Don't go dialing for my vote

Wednesday, October 18, 2006

I was at home for lunch, minding my own business, eating a meatball sub I might add, when the phone rang and rang and rang again. In the time it took me to eat my sandwiches, the phone rang five times.

Keep in mind these weren't phone calls from my wife asking me what we were going to do for dinner or a phone call from my parents seeing if I was still alive. No, they were calls from politicians and political groups. And these weren't the first I've gotten either.

Next to sports, politics is probably the thing I enjoy most. I like arguing issues and talking about who is going to win in what district and so on. But when you start calling me at home, especially when I'm eating, you are not winning any votes.

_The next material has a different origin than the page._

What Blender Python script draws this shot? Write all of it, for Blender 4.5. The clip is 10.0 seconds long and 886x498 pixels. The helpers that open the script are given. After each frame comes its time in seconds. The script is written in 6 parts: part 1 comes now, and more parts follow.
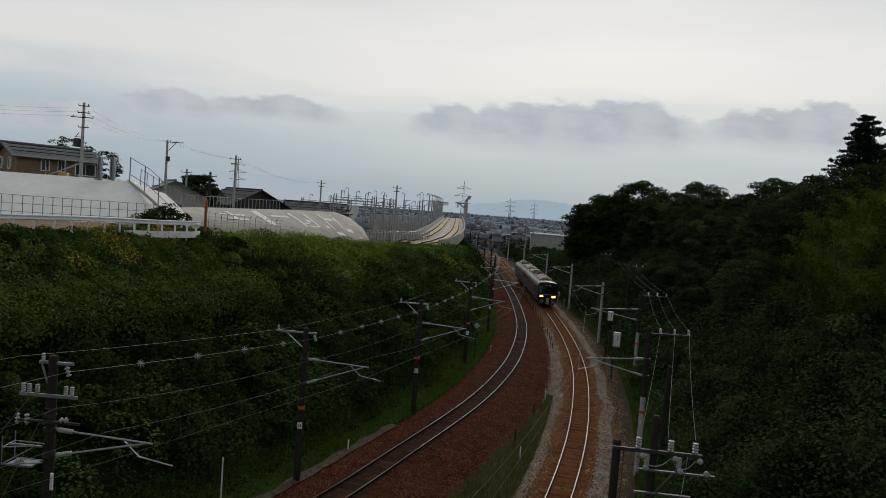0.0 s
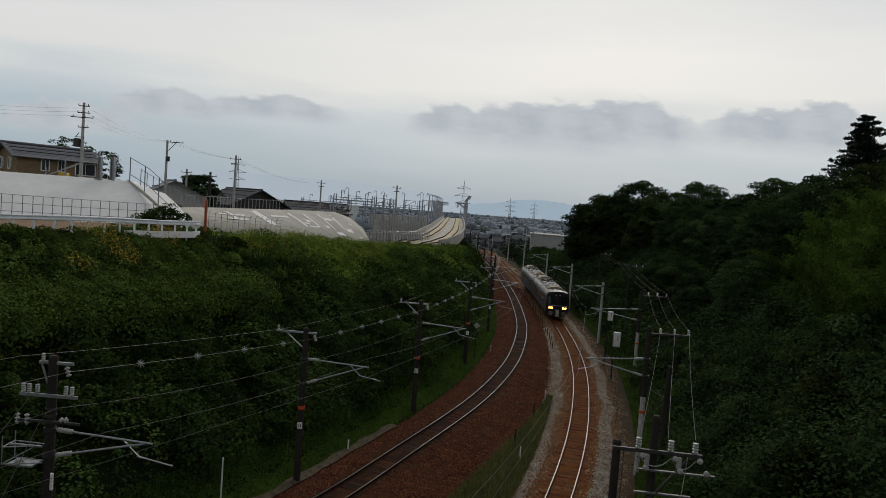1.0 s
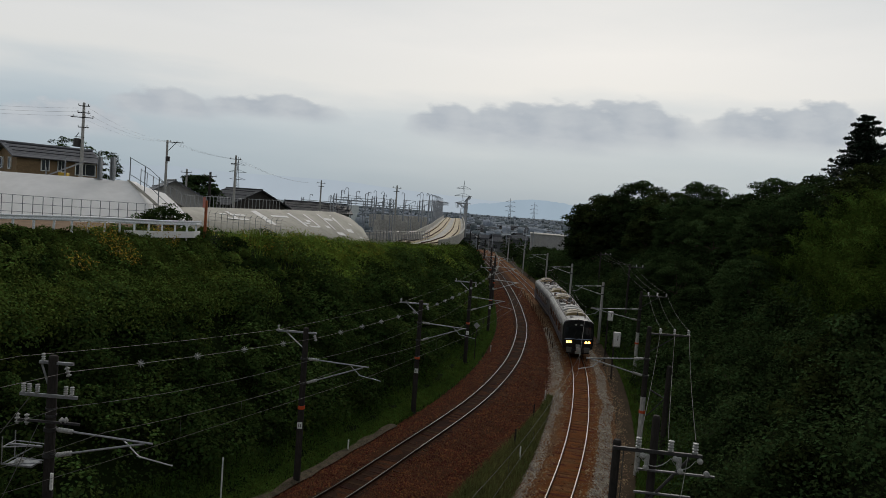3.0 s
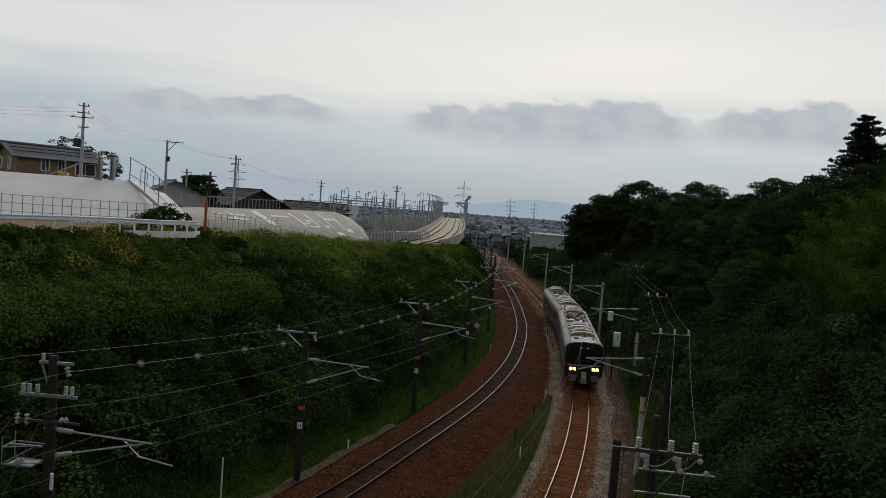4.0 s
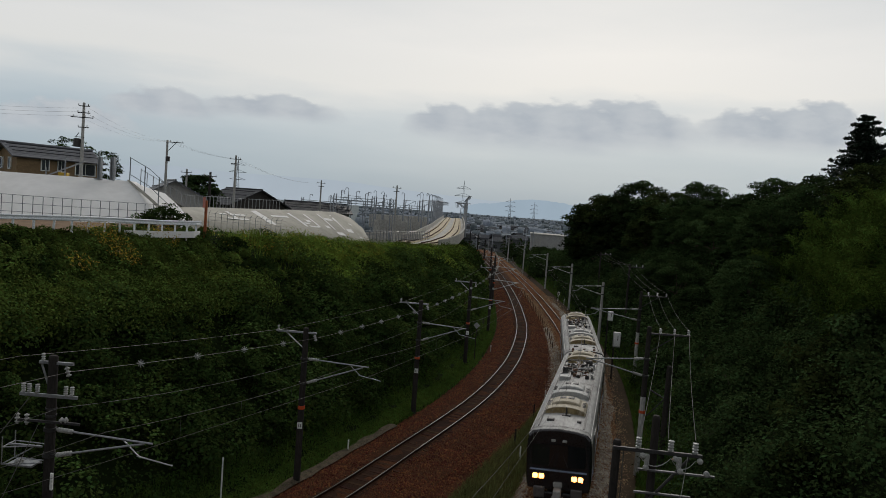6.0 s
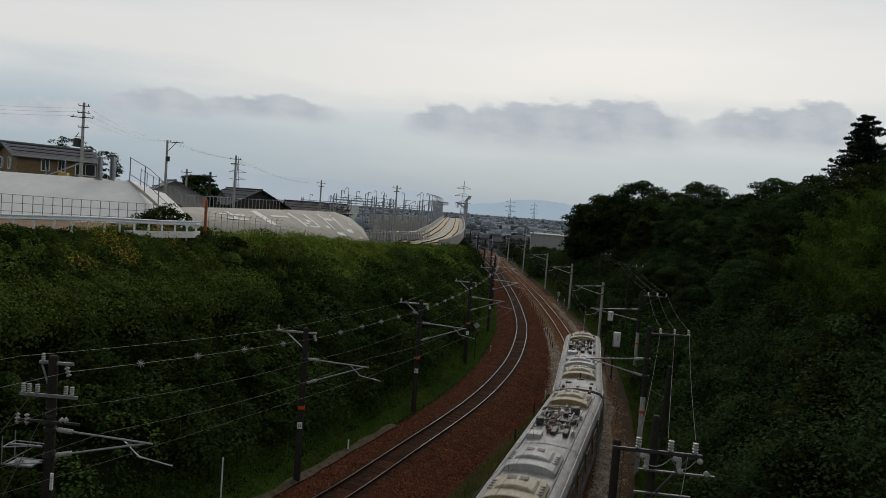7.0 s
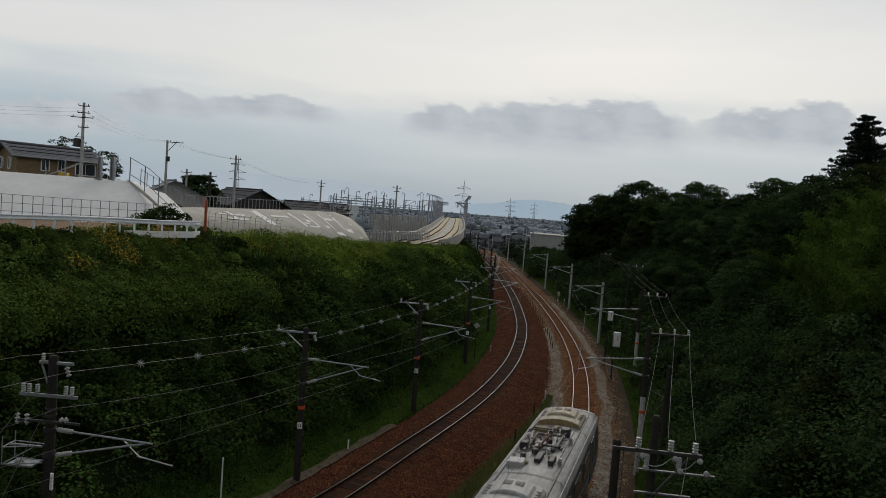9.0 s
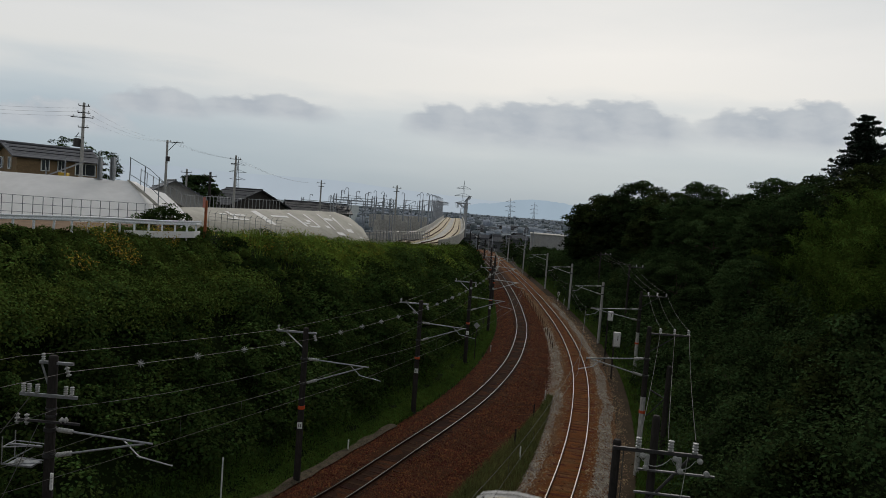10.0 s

What makes me especially irate is that my phone number is on the state do-

not-call list. I don't want any kind of telemarketing phone call at any time, but there is a loop hole. Apparently Congress and most states have exempted political communications from the do-not-call lists.

Imagine that. The politicians, whose campaigns are the ones making the phone calls, actually excluded themselves from the do-not-call list. And people wonder why we common-folk hate politicians.

The thing that angers me the most though is that the politicians can't even take the time to make the phone calls themselves. Nope. Now they are all robo calls, a new marketing tool that gives campaigns a relatively cheap way to communicate with voters.

Only they aren't communicating with me. On the rare occasion that I will now answer the phone, if I hear an automated voice for Joe Highertaxes I hang up. And if I hear an automated voice wanting to inform me about the dangers of having a clone, I slam the phone down.

Because that is about the only way you can counter the robo calls and Jane Liarliarpantsonfire politician knows this.

But I have an idea. Granted it is a little juvenile but then again look who's writing this.

First, I need to make a recording of my own. It might go something like: "I'm a voter and one that doesn't like to be bothered by your intrusive phone calls. If I want to know your stand on an issue I will read the Standard Democrat or read one of your thousand pamphlets you will inevitably stick in my front door. Because you called me at home I now want you to know that you will no longer get my vote and I really wanted you to win because I hate the other guy."

Part two of my stupid plan will be to call the campaign office of Mr. Annoying Politician (since they never list their home numbers) and play the recording. Obviously the person answering the phone will hang up, but I will keep calling until I have played the entire message. We'll see how they like that.

Or maybe I'll just not vote for the candidate or the issue who tries to call. Nah, it sounds too easy to me and there might not be anyone left to vote for.